La Cour applique les critères pertinents en vertu de sa jurisprudence constante pour l’appréciation de la proportionnalité de l’ingérence en l’absence de discours de haine ou d’appel à la violence. Ainsi, elle examine les éléments suivants.
– Le contexte et la teneur des commentaires
La Cour note que les commentaires concernaient une question d’intérêt public (une pratique commerciale trompeuse), qui avait déjà donné lieu à de nombreuses plaintes auprès des services de protection des consommateurs et à plusieurs actions en justice contre l’entreprise concernée. Ces commentaires, bien qu’injurieux et même tout à fait grossiers, n’étaient pas des déclarations de fait diffamatoires mais l’expression de jugements de valeur ou d’opinions (expression protégée par l’article 10 de la Convention), et ils étaient formulés en des termes qui sont courants dans les communications déposées sur bon nombre de portails Internet.
– La responsabilité des auteurs des commentaires
La Cour note que les juridictions nationales ont statué en la défaveur des requérants en jugeant que, parce qu’ils avaient permis aux internautes de laisser des commentaires sur leurs sites web, ils avaient accepté d’assumer la responsabilité des commentaires injurieux ou illicites laissés par les internautes. À aucun moment les autorités n’ont mis en balance la responsabilité des auteurs des commentaires avec celle des requérants.
– Les mesures prises par les requérants et la conduite de la partie lésée
La Cour note que les juridictions hongroises ont jugé les requérants responsables sans examiner leur conduite ni celle des sites d’annonces immobilières et nonobstant le fait qu’ils avaient pris certaines mesures générales – telles que la publication d’une clause de déni responsabilité et la mise en place d’un système de retrait sur notification – pour empêcher la publication de commentaires diffamatoires sur leur site ou retirer ceux qui y seraient néanmoins publiés.
– Les conséquences des commentaires
- Premièrement, la Cour rappelle que l’enjeu en l’espèce est la réputation commerciale d’une entreprise privée, enjeu qui n’a pas la même dimension morale que le droit à la réputation d’un individu. Il faut remettre en perspective dans ce contexte les conséquences des commentaires pour les sites d’annonces immobilières. Notamment, au moment de la publication de l’article et des commentaires sur cet article, des enquêtes sur la conduite commerciale des sites d’annonces en cause étaient en cours. La Cour n’est donc pas convaincue que les commentaires aient eu un impact négatif supplémentaire ou significatif sur le comportement des consommateurs concernés.

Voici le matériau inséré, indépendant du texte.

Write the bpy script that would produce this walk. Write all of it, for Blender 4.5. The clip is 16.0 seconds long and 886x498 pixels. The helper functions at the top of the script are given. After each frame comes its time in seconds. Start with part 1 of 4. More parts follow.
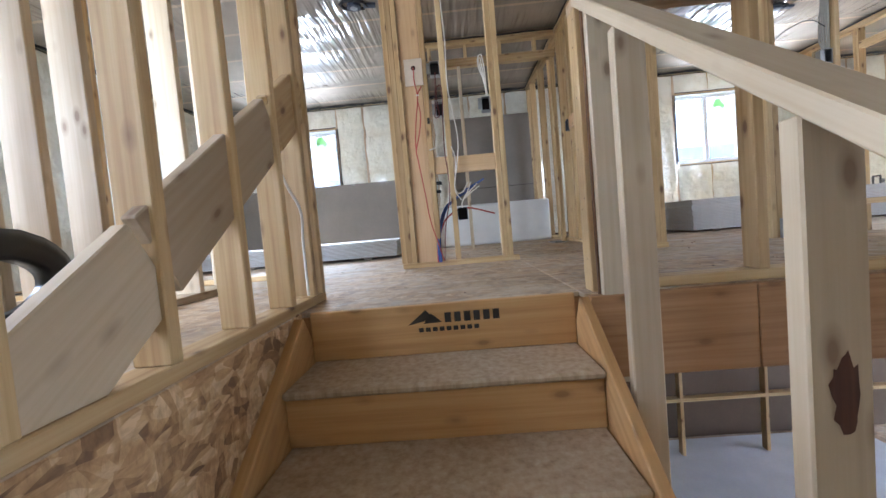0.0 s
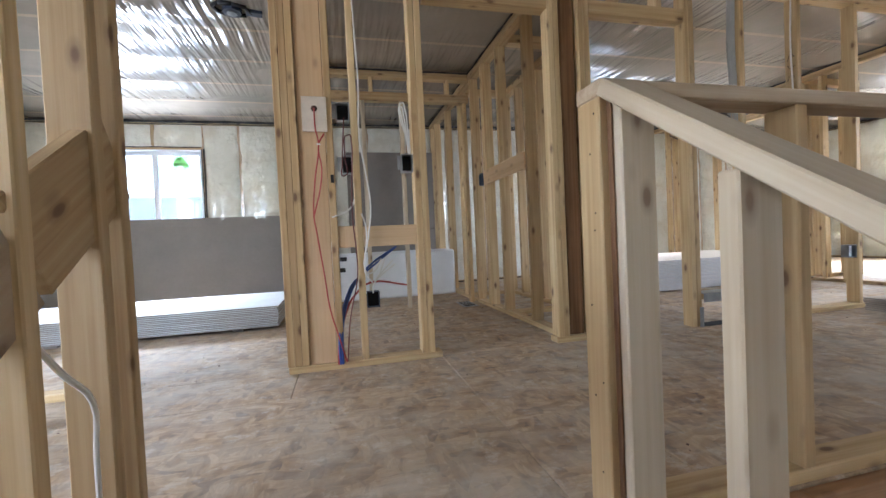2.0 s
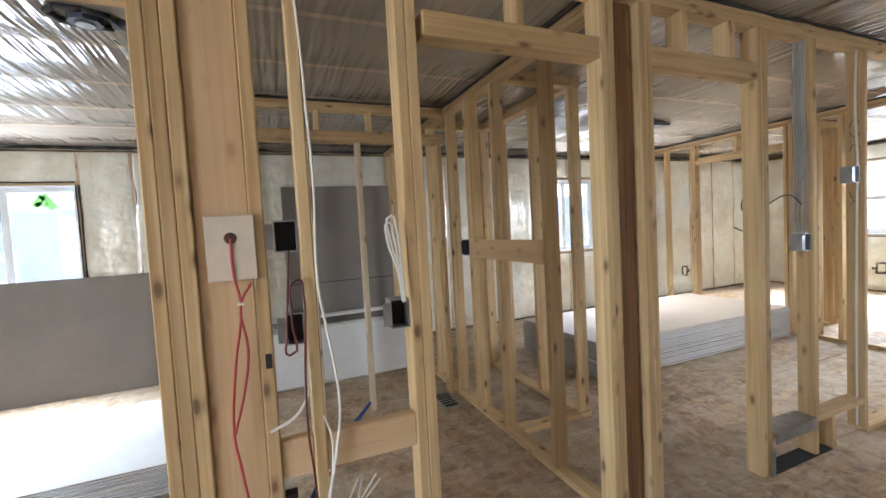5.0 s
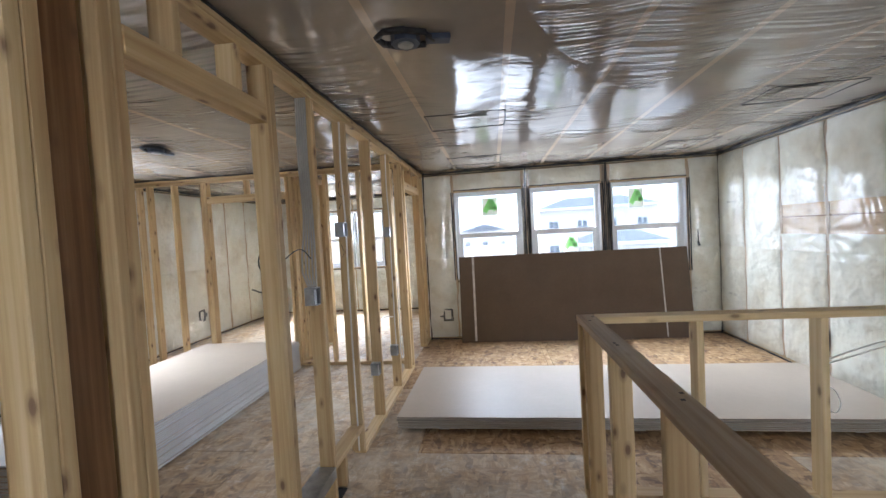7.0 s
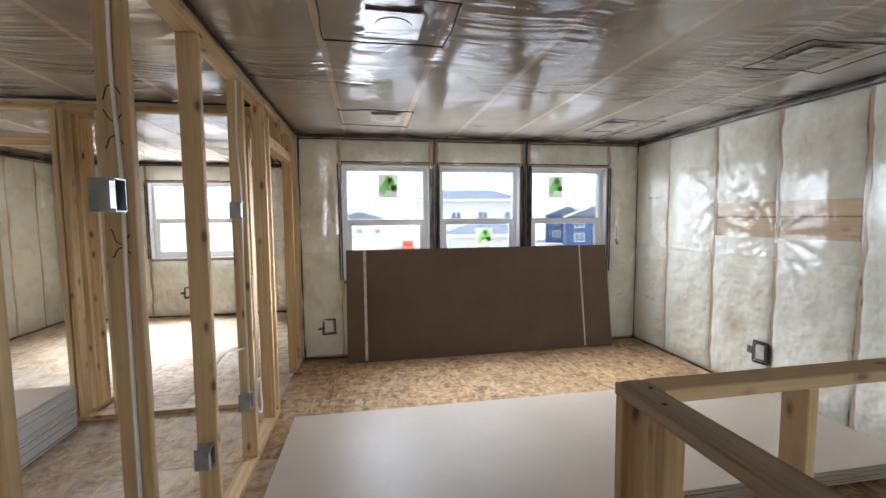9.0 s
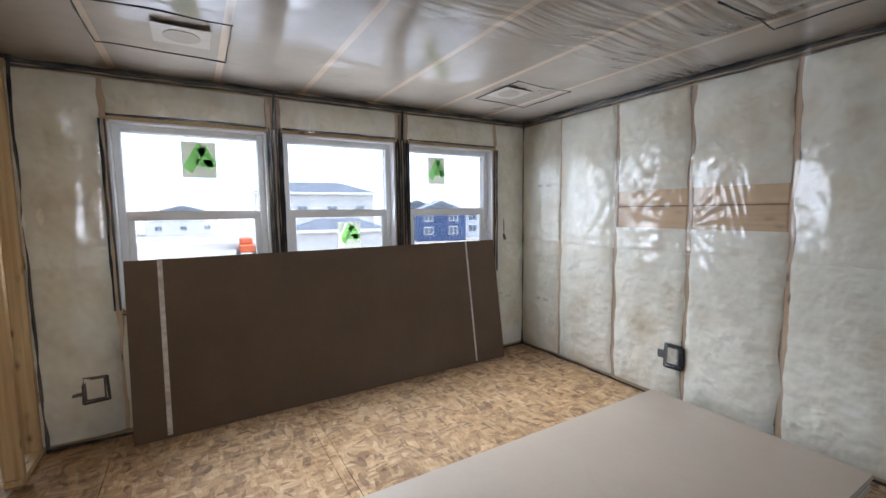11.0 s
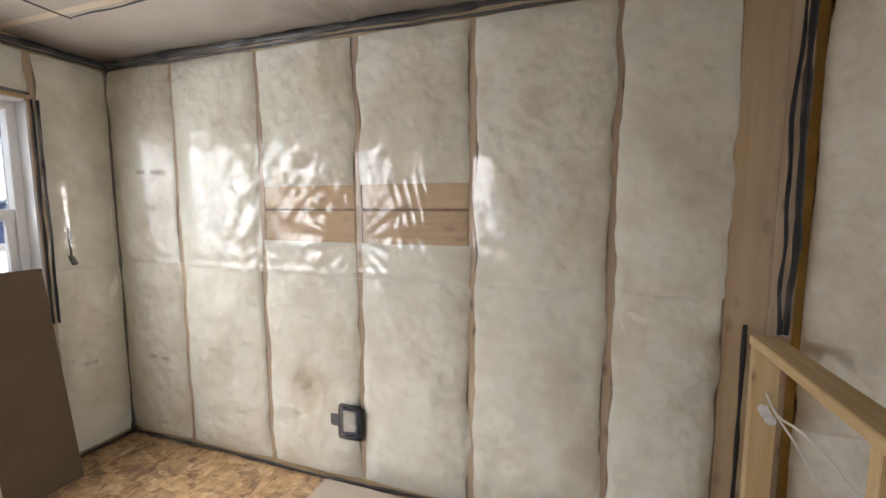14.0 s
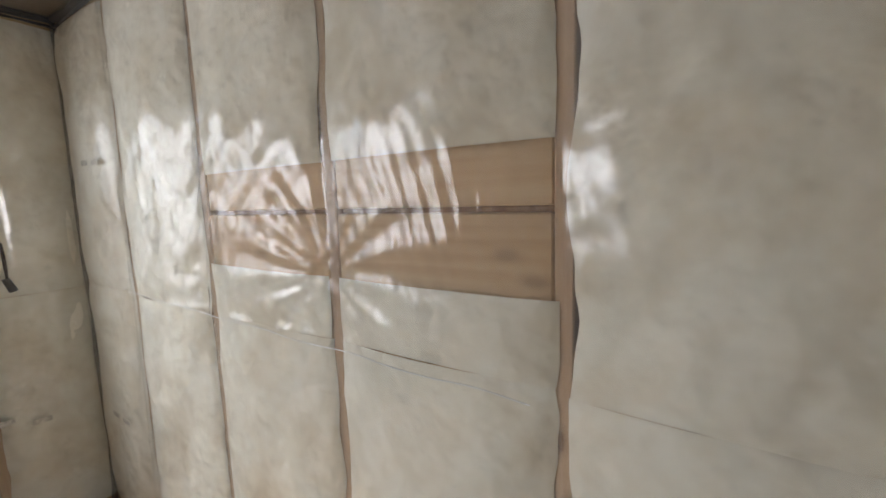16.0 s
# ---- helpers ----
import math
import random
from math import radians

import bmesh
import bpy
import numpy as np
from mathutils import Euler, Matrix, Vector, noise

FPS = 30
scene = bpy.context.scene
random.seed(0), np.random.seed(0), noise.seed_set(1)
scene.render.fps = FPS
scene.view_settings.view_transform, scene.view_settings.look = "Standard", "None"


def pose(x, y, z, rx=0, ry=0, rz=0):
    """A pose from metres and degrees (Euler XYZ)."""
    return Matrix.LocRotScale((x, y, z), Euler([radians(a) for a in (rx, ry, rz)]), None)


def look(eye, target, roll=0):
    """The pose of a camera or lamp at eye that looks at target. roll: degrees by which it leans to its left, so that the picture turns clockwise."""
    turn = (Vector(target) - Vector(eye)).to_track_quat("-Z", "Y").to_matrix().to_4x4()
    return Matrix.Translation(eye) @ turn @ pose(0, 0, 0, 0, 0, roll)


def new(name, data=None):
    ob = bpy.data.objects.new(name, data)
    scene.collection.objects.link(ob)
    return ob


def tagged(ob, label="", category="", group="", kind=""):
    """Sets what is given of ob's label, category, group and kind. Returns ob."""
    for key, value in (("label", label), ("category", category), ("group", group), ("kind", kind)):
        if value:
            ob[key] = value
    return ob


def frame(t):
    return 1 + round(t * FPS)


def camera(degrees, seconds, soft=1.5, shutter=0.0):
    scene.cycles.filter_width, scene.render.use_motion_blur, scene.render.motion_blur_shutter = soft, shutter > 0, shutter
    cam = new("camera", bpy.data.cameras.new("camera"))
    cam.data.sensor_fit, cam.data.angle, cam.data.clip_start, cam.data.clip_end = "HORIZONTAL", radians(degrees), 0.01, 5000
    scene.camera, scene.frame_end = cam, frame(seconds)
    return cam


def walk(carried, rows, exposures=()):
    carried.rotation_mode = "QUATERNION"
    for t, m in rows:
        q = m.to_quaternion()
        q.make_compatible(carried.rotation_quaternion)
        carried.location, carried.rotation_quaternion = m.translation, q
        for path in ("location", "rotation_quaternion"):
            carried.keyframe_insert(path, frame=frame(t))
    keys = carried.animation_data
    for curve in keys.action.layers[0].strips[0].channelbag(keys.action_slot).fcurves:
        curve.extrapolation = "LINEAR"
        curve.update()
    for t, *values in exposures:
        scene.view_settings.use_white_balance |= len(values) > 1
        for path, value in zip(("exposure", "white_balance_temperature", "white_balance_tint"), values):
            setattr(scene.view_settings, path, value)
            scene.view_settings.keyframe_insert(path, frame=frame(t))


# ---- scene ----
# ---- camera ----
cam = camera(94.0, 16.0)
PATH = [
    (0, (-0.011, -0.123, 0.281), (-0.093, 1.873, 0.178), -5.0),
    (0.5, (-0.016, 0.032, 0.338), (0.204, 2.018, 0.256), -3.6),
    (1, (-0.016, 0.264, 0.502), (0.237, 2.245, 0.392), -3.4),
    (1.5, (-0.087, 0.447, 0.589), (0.28, 2.413, 0.562), -3.5),
    (2, (-0.131, 0.543, 0.699), (0.346, 2.484, 0.649), -2.7),
    (2.5, (-0.064, 0.746, 0.766), (0.397, 2.692, 0.707), -3.3),
    (3, (-0.068, 0.949, 0.899), (0.298, 2.915, 0.863), -3.0),
    (3.2, (-0.091, 1.039, 0.945), (0.365, 2.985, 0.898), -2.6),
    (5.3, (-0.123, 1.667, 1.452), (0.771, 3.453, 1.346), -3.6),
    (5.5, (-0.056, 1.735, 1.436), (1.0, 3.431, 1.355), -3.6),
    (6, (0.125, 1.753, 1.489), (1.683, 3.005, 1.423), -2.6),
    (6.5, (0.276, 1.773, 1.543), (2.152, 2.462, 1.478), -1.6),
    (7, (0.425, 1.919, 1.554), (2.409, 2.161, 1.48), -3.2),
    (7.5, (0.68, 1.967, 1.521), (2.679, 1.956, 1.459), -2.3),
    (8, (1.051, 2.023, 1.544), (3.046, 1.906, 1.463), -0.6),
    (8.2, (1.203, 2.073, 1.541), (3.193, 1.89, 1.461), -0.1),
    (10.3, (2.628, 2.229, 1.547), (4.515, 1.614, 1.306), -2.6),
    (10.5, (2.759, 2.195, 1.542), (4.625, 1.513, 1.311), -2.6),
    (11, (2.931, 2.003, 1.511), (4.637, 0.977, 1.327), -0.7),
    (11.5, (3.158, 2.01, 1.516), (4.404, 0.457, 1.327), -0.3),
    (12, (3.288, 1.901, 1.526), (4.143, 0.103, 1.34), -0.7),
    (12.5, (3.292, 1.621, 1.548), (3.984, -0.247, 1.366), -0.8),
    (13, (3.336, 1.346, 1.549), (3.92, -0.557, 1.349), -1.0),
    (13.5, (3.454, 1.06, 1.552), (3.981, -0.857, 1.336), -0.6),
    (14, (3.503, 0.776, 1.548), (4.138, -1.109, 1.339), -0.1),
    (14.5, (3.509, 0.466, 1.551), (4.141, -1.42, 1.339), 0.8),
    (15, (3.569, 0.141, 1.483), (4.101, -1.785, 1.392), 0.4),
    (15.5, (3.654, -0.153, 1.473), (4.406, -2.004, 1.385), -0.7),
    (16, (3.772, -0.381, 1.552), (4.859, -2.042, 1.31), -1.8),
]
EXPOSURES = ((0.0, 5.8, 5300, 9), (3.0, 5.47, 5450, 9), (5.5, 5.65, 5750, 9), (6.5, 5.35, 5350, 9), (8.0, 5.1, 5850, 9), (11.0, 4.68, 5650, 11), (12.5, 4.95, 6400, 13), (15.0, 4.75, 6450, 13), (16.0, 4.55, 6350, 13))
SKY = 0.07
walk(cam, [(t, look(eye, target, roll)) for t, eye, target, roll in PATH], EXPOSURES)

# ---- world, sun and exposure ----
world = bpy.data.worlds.new("overcast_sky")
scene.world = world
world.use_nodes = True
wn, wl = world.node_tree.nodes, world.node_tree.links
sky = wn.new("ShaderNodeTexSky")
sky.sky_type, sky.sun_disc = "NISHITA", False
sky.sun_elevation, sky.sun_rotation = radians(62), radians(207)
veil = wn.new("ShaderNodeHueSaturation")
veil.inputs["Saturation"].default_value = 0.5
wl.new(sky.outputs["Color"], veil.inputs["Color"])
wl.new(veil.outputs["Color"], wn["Background"].inputs["Color"])
wn["Background"].inputs["Strength"].default_value = SKY
sun_lamp = bpy.data.lights.new("sun", "SUN")
sun_lamp.energy, sun_lamp.angle, sun_lamp.color = 0.6, radians(20), (1.0, 0.96, 0.9)
sun = new("sun", sun_lamp)
sun.matrix_world = look((-6, -12, 26), (0, 0, 0))



def daylight_lamp(at, target, width, height, watts):
    """Added area lamp that stands in for daylight."""
    data = bpy.data.lights.new("daylight_fill", "AREA")
    data.shape, data.size, data.size_y, data.energy, data.color = "RECTANGLE", width, height, watts, (0.97, 0.98, 1.0)
    ob = new("daylight_fill", data)
    ob.matrix_world = look(at, target)
    return ob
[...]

- D’autre part, l’imposition aux requérants d’une responsabilité en l’espèce risque d’avoir des conséquences négatives sur la possibilité de laisser des commentaires sur leurs sites, et peut-être même de pousser les requérants à supprimer complètement cette possibilité. Les juridictions hongroises ne se sont guère préoccupées de l’enjeu pour les requérants en tant que médias gratuits sur Internet et, là encore, elles n’ont absolument pas mis en balance l’intérêt à préserver la liberté d’expression sur Internet et le droit des sites d’annonces immobilières à leur réputation commerciale.
Enfin, la Cour dit que, accompagné de procédures efficaces permettant une réaction rapide, le système de retrait sur notification peut dans bien des cas constituer un outil approprié de mise en balance des droits et intérêts des personnes concernées. Elle ne voit pas de raison de dire que ce système, que les deux requérants avaient mis en place sur leurs sites web, n’était pas apte à protéger convenablement la réputation commerciale des sites d’annonces immobilières.
Eu égard à ces considérations, elle conclut à la violation de l’article 10.